One look at the Passport galley and I had instant galley envy. It had ample counter space, numerous cupboards and drawers — oh my, the drawers! I instantly began picturing myself in that galley, baking bread while anchored out in some quiet harbor.
We’d long liked Passports, but after almost buying a Tayana 42 which we discovered during the survey to be covered in blisters like a teenager with a bad case of acne, we were advised to avoid Taiwanese-boats built during the 1980s. And boats with teak decks, which most Passport 40s have. Gun-shy after that debacle, we set our sights on an Island Packet.

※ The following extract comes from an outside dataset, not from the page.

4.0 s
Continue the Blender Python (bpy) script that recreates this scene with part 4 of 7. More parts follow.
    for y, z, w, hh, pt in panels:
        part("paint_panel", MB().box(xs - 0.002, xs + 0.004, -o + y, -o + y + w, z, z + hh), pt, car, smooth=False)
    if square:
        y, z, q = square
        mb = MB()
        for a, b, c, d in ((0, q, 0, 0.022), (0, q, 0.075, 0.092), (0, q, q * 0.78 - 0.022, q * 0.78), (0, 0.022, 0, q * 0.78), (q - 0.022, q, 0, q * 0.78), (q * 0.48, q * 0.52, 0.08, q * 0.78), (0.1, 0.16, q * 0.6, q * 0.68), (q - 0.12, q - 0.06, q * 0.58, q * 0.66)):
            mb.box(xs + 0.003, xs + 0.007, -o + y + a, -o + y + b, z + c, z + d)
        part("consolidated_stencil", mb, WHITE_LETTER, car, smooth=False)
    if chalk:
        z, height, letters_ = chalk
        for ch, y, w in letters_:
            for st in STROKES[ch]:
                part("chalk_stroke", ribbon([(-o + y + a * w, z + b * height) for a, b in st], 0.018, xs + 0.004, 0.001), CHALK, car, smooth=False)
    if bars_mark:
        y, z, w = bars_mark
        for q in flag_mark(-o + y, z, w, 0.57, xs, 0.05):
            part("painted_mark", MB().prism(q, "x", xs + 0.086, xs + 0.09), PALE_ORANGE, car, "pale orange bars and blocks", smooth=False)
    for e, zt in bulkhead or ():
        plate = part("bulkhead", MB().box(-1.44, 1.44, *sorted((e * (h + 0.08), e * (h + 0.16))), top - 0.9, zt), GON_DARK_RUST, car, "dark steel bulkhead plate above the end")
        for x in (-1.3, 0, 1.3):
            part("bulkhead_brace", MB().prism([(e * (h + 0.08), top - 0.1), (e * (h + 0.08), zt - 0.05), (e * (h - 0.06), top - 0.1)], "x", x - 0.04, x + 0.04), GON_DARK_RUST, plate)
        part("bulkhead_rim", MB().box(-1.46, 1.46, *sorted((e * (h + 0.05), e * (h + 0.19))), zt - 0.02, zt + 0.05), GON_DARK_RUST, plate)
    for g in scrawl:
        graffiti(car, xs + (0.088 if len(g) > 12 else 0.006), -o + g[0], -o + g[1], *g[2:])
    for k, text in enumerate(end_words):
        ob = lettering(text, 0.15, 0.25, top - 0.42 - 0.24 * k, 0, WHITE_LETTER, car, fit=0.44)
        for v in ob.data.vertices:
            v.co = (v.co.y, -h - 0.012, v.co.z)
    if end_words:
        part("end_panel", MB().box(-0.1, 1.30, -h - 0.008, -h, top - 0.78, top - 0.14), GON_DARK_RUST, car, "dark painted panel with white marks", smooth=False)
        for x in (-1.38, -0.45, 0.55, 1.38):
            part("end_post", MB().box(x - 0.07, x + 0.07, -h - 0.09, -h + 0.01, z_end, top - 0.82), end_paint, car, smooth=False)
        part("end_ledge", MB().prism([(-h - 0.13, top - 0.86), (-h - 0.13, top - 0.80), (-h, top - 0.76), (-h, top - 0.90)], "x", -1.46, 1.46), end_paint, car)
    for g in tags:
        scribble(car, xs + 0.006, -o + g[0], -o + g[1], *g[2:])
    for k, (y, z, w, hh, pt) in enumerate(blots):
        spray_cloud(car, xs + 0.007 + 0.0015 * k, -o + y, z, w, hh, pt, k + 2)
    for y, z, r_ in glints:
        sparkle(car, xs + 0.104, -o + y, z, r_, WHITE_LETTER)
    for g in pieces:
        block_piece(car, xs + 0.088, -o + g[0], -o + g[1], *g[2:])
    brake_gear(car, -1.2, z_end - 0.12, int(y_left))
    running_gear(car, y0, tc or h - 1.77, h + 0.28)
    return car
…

And when we found Three Sheets, she was the perfect boat for us, at least at the time. She was essentially the rebound boat; she had the bluewater capabilities our Islander Freeport lacked but not the issues that drove us away from the Tayana. And as is often the case with a rebound relationship, we eventually started to wonder if Three Sheets might be a more perfect match for someone else.
After moving back into our townhouse in the fall, we started thinking about the work we needed and wanted to do to our boat. And we started wondering, if that much compromising and customization and work is needed to get the boat where we want it to be, is it really the right boat for us?
We skirted the issue for a while, neither of us, I think, wanting to acknowledge that our perfectly fine offshore boat might just not be perfect for us. But in early January, we had an honest talk about it and decided that we’d put Three Sheets on the market in the spring and see what happened.
The very next day — I kid you not — on a quiet Sunday afternoon, Marty walked into the living room holding his iPhone and looking like he’d just opened the front door to find a pot of gold sitting there with a leprechaun on top.
“Oh my god,” he said. “You won’t believe the email I just got.”
It was from a couple in Oregon who’d found Marty’s name on an Island Packet owners forum and, noticing that he lives in Seattle, emailed him to say they were looking for an older Island Packet 38 and wondered if he knew of any for sale on the West Coast.
Out of the blue it came, just like that. If that isn’t kismet, I don’t know what is.